Begitulah Abdon Mury, dia seringkali menjadi pionir dari teman – temannya, mengambil sebuah inisiatif, walaupun dia bukanlah seorang anak yang menonjol ataupun bersifat dominan. Hal ini sangat berguna bagiku ketika melakukan evaluasi. Seringkali, Abdon Mury kujadikan parameter utama dalam penilaianku. Keluguan dan keceriaannya justru membukakan cakrawala bagiku untuk memahami kondisi anak – anakku yang lain. Dia adalah pintu gerbang yang membukakan sekat – sekat tak terlihat antara guru dan murid : sebuah rasa segan. Dia adalah sumber kekuatan bagiku. Jika aku bertemu dengannya di jalan, dia selalu menyapaku lantang “Ibuuuuuu...” serunya.

Memasuki semester dua ini, aku meminta murid – muridku untuk meredefinisi kembali harapan dan cita – cita mereka kemudian menggantungkannya di tiang harapan. Agar selalu teringat dalam benak mereka, bahwa mereka memiliki suatu tujuan yang akan mereka kejar. Ketika kuminta satu per satu maju untuk menempelkan harapannya, Abdon menjadi yang pertama kali maju.

Cita – citanya masih sama seperti dulu, menjadi tentara. Namun, berbeda dengan harapan teman – temannya yang lain yang penuh dengan ambisi seperti “Aku ingin mendapat juara semester dua ini” atau “Aku ingin mendapat juara lagi” harapannya sungguh sederhana “Saya berusaha menjadi anak yang pintar”. Sepenglihatanku belakangan ini, dia memang memperlihatkan integritasnya untuk  berusaha dengan sungguh – sungguh menggali ilmu. Kalau dulu ia sering tiba – tiba keluar kelas ketika sudah mulai bosan, akhir – akhir ini ia lebih anteng di dalam kelas. Ia juga selalu berusaha untuk mengerjakan tugas – tugas yang kuberikan dengan tepat waktu.

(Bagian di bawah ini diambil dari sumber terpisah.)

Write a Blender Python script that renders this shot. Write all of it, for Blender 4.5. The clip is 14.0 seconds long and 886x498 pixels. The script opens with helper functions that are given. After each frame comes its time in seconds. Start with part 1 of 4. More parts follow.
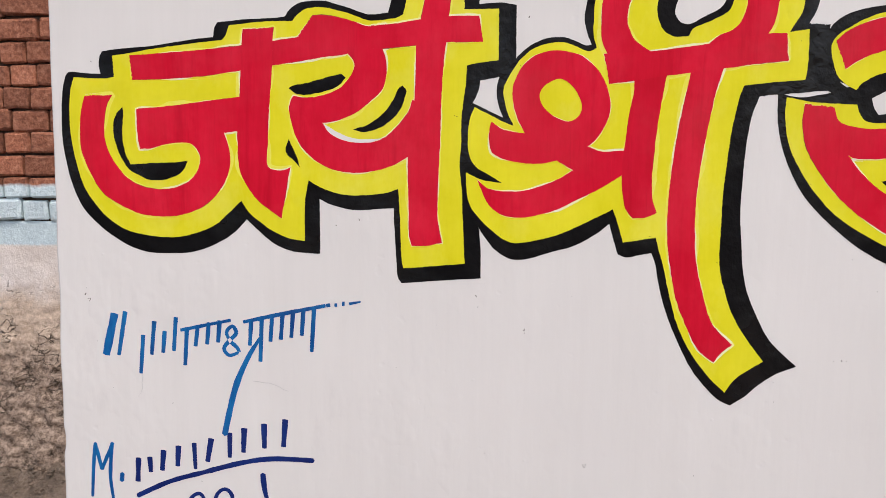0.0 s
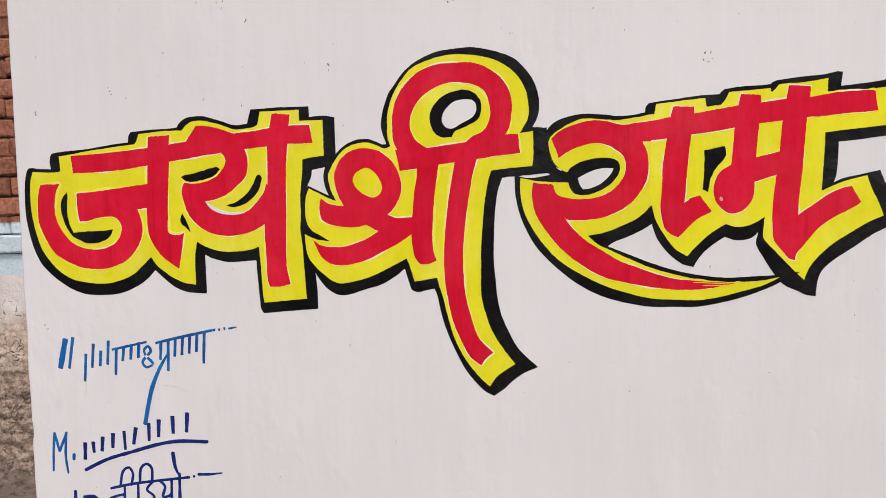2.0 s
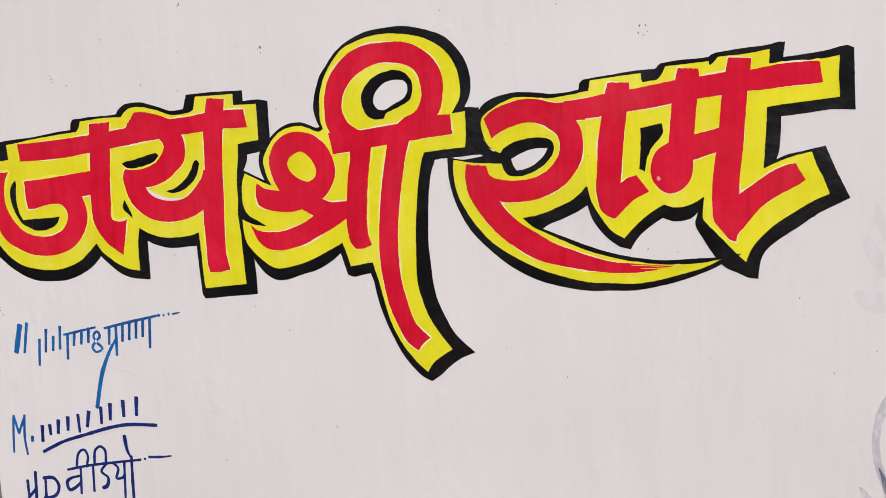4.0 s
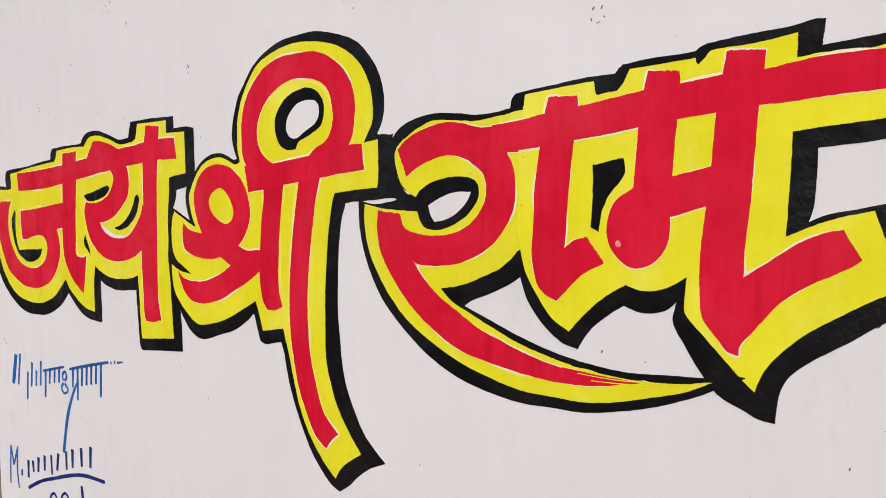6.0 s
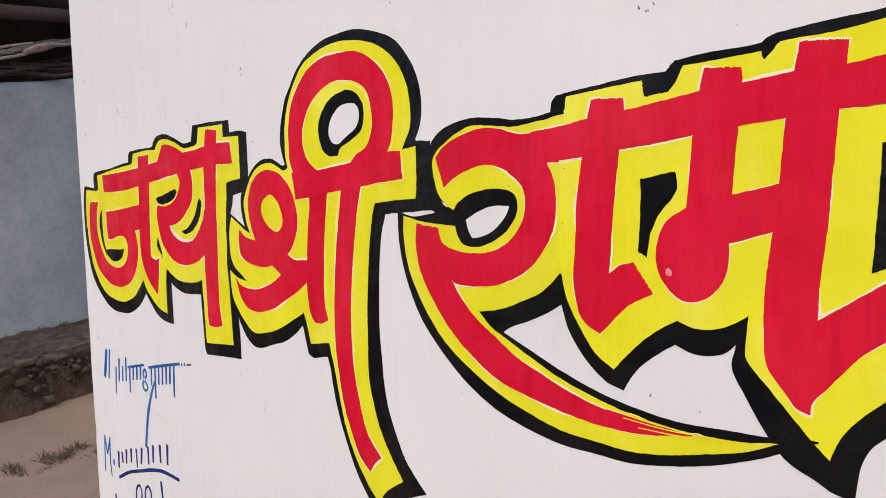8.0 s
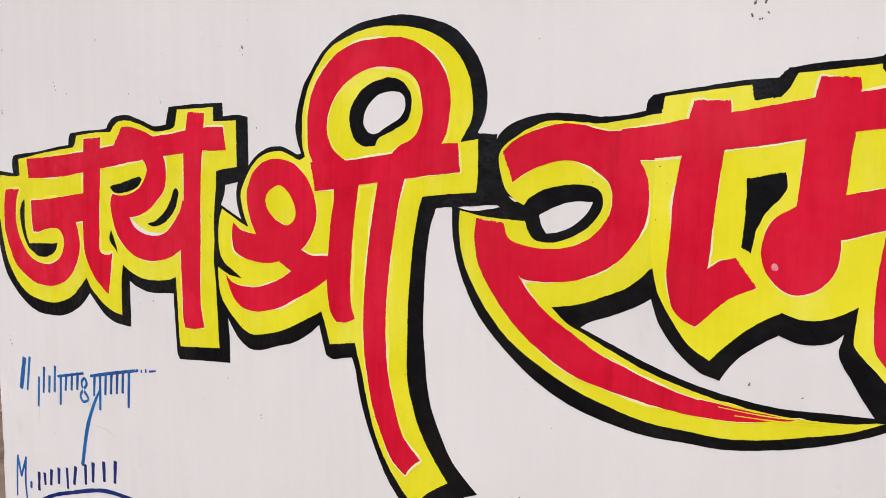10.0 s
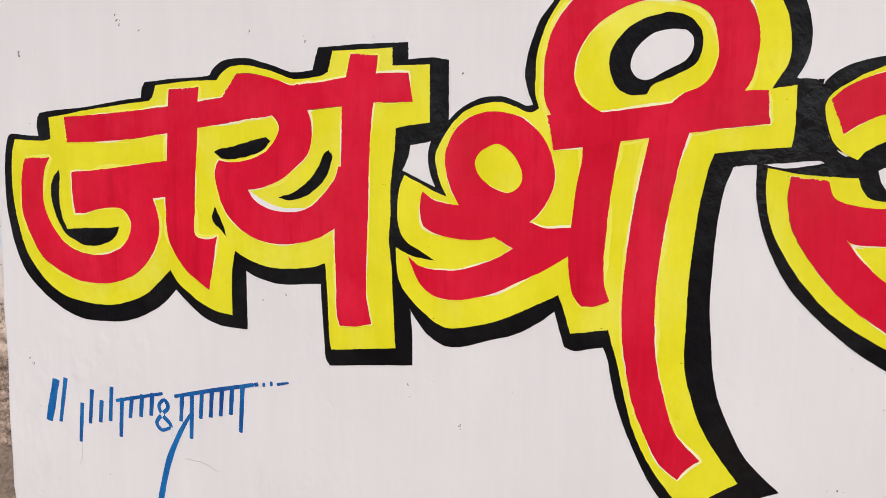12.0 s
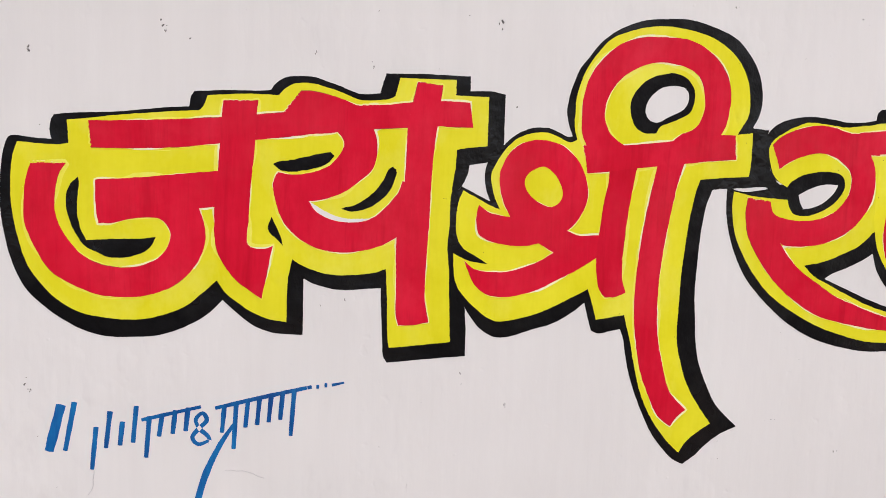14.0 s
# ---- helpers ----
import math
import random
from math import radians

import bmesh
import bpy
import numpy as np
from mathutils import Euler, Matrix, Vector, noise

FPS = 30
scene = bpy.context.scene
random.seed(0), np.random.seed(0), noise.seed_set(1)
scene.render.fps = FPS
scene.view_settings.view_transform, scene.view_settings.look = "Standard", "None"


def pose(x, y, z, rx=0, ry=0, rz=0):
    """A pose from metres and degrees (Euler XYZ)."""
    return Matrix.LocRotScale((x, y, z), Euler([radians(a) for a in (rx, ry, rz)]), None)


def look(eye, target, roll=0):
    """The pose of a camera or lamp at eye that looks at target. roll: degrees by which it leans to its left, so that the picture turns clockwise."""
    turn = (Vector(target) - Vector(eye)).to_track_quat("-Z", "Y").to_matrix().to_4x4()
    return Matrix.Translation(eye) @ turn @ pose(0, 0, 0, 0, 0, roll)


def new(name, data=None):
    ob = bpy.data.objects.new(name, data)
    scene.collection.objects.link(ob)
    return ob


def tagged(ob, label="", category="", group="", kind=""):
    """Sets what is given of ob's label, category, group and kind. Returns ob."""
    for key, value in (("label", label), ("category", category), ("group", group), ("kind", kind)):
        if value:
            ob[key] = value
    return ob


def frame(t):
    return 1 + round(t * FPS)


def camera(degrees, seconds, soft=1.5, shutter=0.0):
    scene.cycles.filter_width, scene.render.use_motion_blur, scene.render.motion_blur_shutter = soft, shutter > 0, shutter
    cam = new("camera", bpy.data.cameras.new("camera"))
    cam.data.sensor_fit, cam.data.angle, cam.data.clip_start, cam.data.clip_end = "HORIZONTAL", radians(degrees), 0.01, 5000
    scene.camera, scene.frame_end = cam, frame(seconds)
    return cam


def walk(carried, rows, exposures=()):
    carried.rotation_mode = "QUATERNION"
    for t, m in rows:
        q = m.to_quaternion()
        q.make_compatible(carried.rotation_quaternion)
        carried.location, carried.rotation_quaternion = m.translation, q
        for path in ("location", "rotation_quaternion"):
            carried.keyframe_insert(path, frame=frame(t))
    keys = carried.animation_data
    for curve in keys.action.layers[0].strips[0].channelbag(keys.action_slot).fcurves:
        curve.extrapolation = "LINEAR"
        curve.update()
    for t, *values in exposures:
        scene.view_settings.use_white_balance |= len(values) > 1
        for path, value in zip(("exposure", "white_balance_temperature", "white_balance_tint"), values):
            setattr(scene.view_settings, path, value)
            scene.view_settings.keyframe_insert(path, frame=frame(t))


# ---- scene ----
# ---------------------------------------------------------------- camera
cam = camera(60.9, 14.0, soft=0.75)
PATH = [
    (0, (0.104, -0.936, 1.37), (-0.108, 1.043, 1.172), 0.2),
    (0.5, (0.139, -1.006, 1.412), (0.057, 0.982, 1.208), -0.3),
    (1, (0.251, -1.069, 1.404), (0.166, 0.926, 1.295), -0.1),
    (1.5, (0.365, -1.15, 1.439), (0.196, 0.837, 1.293), -1.2),
    (2, (0.445, -1.275, 1.455), (0.182, 0.701, 1.282), -1.3),
    (2.5, (0.473, -1.403, 1.468), (0.266, 0.574, 1.244), -0.3),
    (2.7, (0.49, -1.422, 1.47), (0.289, 0.556, 1.245), -0.2),
    (4.8, (0.818, -0.992, 1.441), (0.14, 0.878, 1.226), -2.0),
    (5, (0.886, -0.933, 1.437), (0.114, 0.905, 1.275), -1.2),
    (5.5, (0.987, -0.802, 1.458), (0.011, 0.933, 1.27), -1.4),
    (6, (1.0, -0.723, 1.467), (-0.098, 0.943, 1.333), -0.6),
    (6.5, (0.962, -0.663, 1.488), (-0.203, 0.957, 1.34), -1.4),
    (7, (0.982, -0.615, 1.496), (-0.26, 0.946, 1.351), -2.7),
    (7.5, (1.016, -0.591, 1.501), (-0.34, 0.866, 1.308), -1.4),
    (7.7, (1.031, -0.591, 1.506), (-0.34, 0.851, 1.31), -1.4),
    (9.8, (0.861, -0.707, 1.504), (-0.215, 0.969, 1.316), 0.7),
    (10, (0.812, -0.732, 1.503), (-0.186, 0.99, 1.3), 0.4),
    (10.5, (0.68, -0.779, 1.494), (-0.181, 1.009, 1.254), 1.2),
    (11, (0.559, -0.751, 1.477), (-0.13, 1.112, 1.242), 0.8),
    (11.5, (0.428, -0.74, 1.472), (-0.221, 1.135, 1.219), 0.0),
    (12, (0.305, -0.783, 1.465), (-0.23, 1.131, 1.238), 0.2),
    (12.5, (0.14, -0.829, 1.47), (-0.189, 1.13, 1.235), -0.9),
    (13, (0.033, -0.85, 1.465), (-0.1, 1.133, 1.247), 1.0),
    (13.5, (-0.026, -0.917, 1.473), (0.088, 1.068, 1.254), 1.9),
    (14, (-0.134, -0.934, 1.463), (0.187, 1.032, 1.283), 1.8),
]
walk(cam, [(t, look(eye, target, roll)) for t, eye, target, roll in PATH], exposures=[(0.0, 0.39), (2.5, 0.41), (7.5, 0.48), (11.5, 0.50), (13.0, 0.48), (14.0, 0.45)])

# ---------------------------------------------------------------- light: bright hazy day, the painted wall in soft light
world = bpy.data.worlds.new("world")
scene.world = world
world.use_nodes = True
wn = world.node_tree
sky = wn.nodes.new("ShaderNodeTexSky")
sky.sky_type, sky.sun_disc = "NISHITA", False
sky.sun_elevation, sky.sun_rotation = radians(57), radians(144)
sky.air_density, sky.dust_density, sky.ozone_density = 1.0, 4.0, 1.0
wn.links.new(sky.outputs[0], wn.nodes["Background"].inputs[0])
wn.nodes["Background"].inputs[1].default_value = 0.15
sun = new("sun", bpy.data.lights.new("sun", "SUN"))
sun.data.energy, sun.data.angle, sun.data.color = 0.85, radians(16), (1.0, 0.96, 0.92)
sun.matrix_world = look((0.75, -1.05, 2.0), (0, 0, 0))


# ---------------------------------------------------------------- materials
def material(name, rough=0.8, metal=0.0):
    m = bpy.data.materials.new(name)
    m.use_nodes = True
    b = m.node_tree.nodes["Principled BSDF"]
    b.inputs["Roughness"].default_value, b.inputs["Metallic"].default_value = rough, metal
    return m, m.node_tree, b


def node(tree, kind, **values):
    n = tree.nodes.new(kind)
    for key, value in values.items():
        n.inputs[key].default_value = value
    return n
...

Beberapa waktu lalu, aku memeriksa kerapian anak – anak di hari Senin. Kerapian ini terdiri dari kelengkapan seragam : kemeja putih, rok / celana merah, sepatu, dan kaos kaki. Barang siapa tidak lengkap, akan diberikan hukuman maju ke depan kelas dan diberikan tugas tambahan. Abdon Mury menjadi yang terakhir kuperiksa (posisinya duduk di bangku paling pojok depan). Kali itu, dia memakai sepatu tetapi tidak memakai kaos kaki. Sepatu yang dikenakannya sudah lusuh dan mulai robek di beberapa bagiannya. Aku menyuruhnya maju ke depan kelas bersama anak – anak lain yang seragamnya tidak lengkap. Anehnya, dia maju dengan percaya diri dan ceria, tanpa rasa bersalah atau malu sedikitpun. Ia melangkah maju dengan wajah tegak dan tangan terayun. Berbeda dengan anak – anak lainnya yang menundukkan kepala ketika kusuruh maju ke depan kelas.

“Abdon , kenapa kau tidak pakai kaos kaki?” “Beta tara punya kaos kaki Ibu” (“Saya tidak punya kaos kaki Ibu”)

 Aku terdiam sejenak. Sungguh, setelah dua semester ini  Abdon Mury tetaplah putih.